Problem description
Pictures stay out; everything else in the records below is copied exactly.

Records shown
## BEGIN
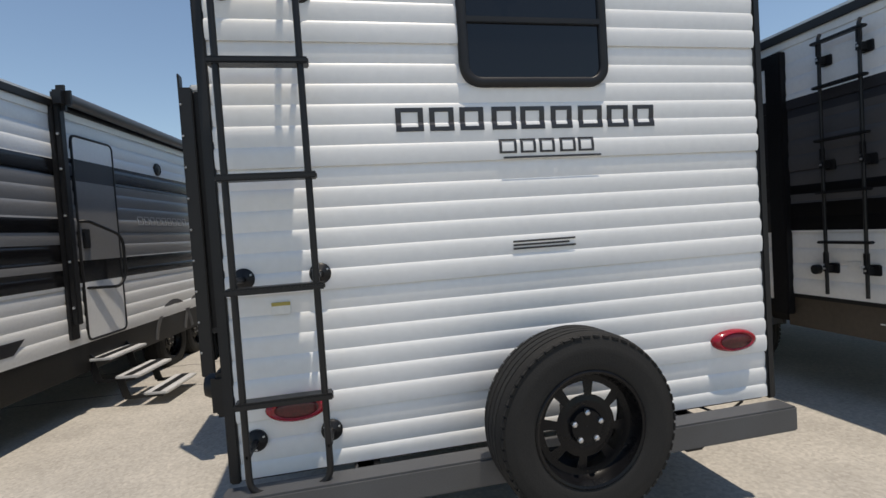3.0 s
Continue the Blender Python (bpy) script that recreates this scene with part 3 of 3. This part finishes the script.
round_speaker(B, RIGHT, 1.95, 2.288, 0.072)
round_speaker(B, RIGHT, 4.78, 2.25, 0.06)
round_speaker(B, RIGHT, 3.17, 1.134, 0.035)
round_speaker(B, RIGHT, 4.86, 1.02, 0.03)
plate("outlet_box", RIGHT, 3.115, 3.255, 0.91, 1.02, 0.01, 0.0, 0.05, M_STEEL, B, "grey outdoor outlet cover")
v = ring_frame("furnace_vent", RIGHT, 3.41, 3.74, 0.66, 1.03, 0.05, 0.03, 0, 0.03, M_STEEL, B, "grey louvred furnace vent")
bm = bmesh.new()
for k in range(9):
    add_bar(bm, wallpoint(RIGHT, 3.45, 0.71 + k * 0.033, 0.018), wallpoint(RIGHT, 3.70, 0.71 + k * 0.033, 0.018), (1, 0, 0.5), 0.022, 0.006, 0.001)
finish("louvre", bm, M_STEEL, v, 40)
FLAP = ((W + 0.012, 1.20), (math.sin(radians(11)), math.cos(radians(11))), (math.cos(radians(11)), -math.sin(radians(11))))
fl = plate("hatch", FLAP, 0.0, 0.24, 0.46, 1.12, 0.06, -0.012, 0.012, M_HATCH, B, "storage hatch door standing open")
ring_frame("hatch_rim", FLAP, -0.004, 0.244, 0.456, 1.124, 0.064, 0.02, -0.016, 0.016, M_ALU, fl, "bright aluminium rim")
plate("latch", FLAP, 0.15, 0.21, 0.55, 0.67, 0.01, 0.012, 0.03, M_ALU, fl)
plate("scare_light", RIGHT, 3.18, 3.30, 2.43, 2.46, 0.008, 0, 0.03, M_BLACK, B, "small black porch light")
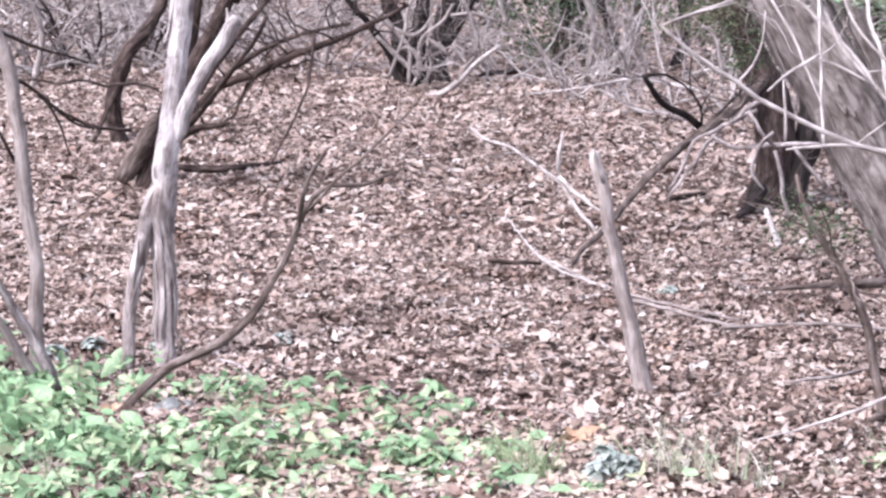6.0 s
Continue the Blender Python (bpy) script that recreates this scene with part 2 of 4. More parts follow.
## END
Answer to the exercise
3.0 s
Continue the Blender Python (bpy) script that recreates this scene with part 3 of 3. This part finishes the script.
round_speaker(B, RIGHT, 1.95, 2.288, 0.072)
round_speaker(B, RIGHT, 4.78, 2.25, 0.06)
round_speaker(B, RIGHT, 3.17, 1.134, 0.035)
round_speaker(B, RIGHT, 4.86, 1.02, 0.03)
plate("outlet_box", RIGHT, 3.115, 3.255, 0.91, 1.02, 0.01, 0.0, 0.05, M_STEEL, B, "grey outdoor outlet cover")
v = ring_frame("furnace_vent", RIGHT, 3.41, 3.74, 0.66, 1.03, 0.05, 0.03, 0, 0.03, M_STEEL, B, "grey louvred furnace vent")
bm = bmesh.new()
for k in range(9):
    add_bar(bm, wallpoint(RIGHT, 3.45, 0.71 + k * 0.033, 0.018), wallpoint(RIGHT, 3.70, 0.71 + k * 0.033, 0.018), (1, 0, 0.5), 0.022, 0.006, 0.001)
finish("louvre", bm, M_STEEL, v, 40)
FLAP = ((W + 0.012, 1.20), (math.sin(radians(11)), math.cos(radians(11))), (math.cos(radians(11)), -math.sin(radians(11))))
fl = plate("hatch", FLAP, 0.0, 0.24, 0.46, 1.12, 0.06, -0.012, 0.012, M_HATCH, B, "storage hatch door standing open")
ring_frame("hatch_rim", FLAP, -0.004, 0.244, 0.456, 1.124, 0.064, 0.02, -0.016, 0.016, M_ALU, fl, "bright aluminium rim")
plate("latch", FLAP, 0.15, 0.21, 0.55, 0.67, 0.01, 0.012, 0.03, M_ALU, fl)
plate("scare_light", RIGHT, 3.18, 3.30, 2.43, 2.46, 0.008, 0, 0.03, M_BLACK, B, "small black porch light")
6.0 s
Continue the Blender Python (bpy) script that recreates this scene with part 2 of 4. More parts follow.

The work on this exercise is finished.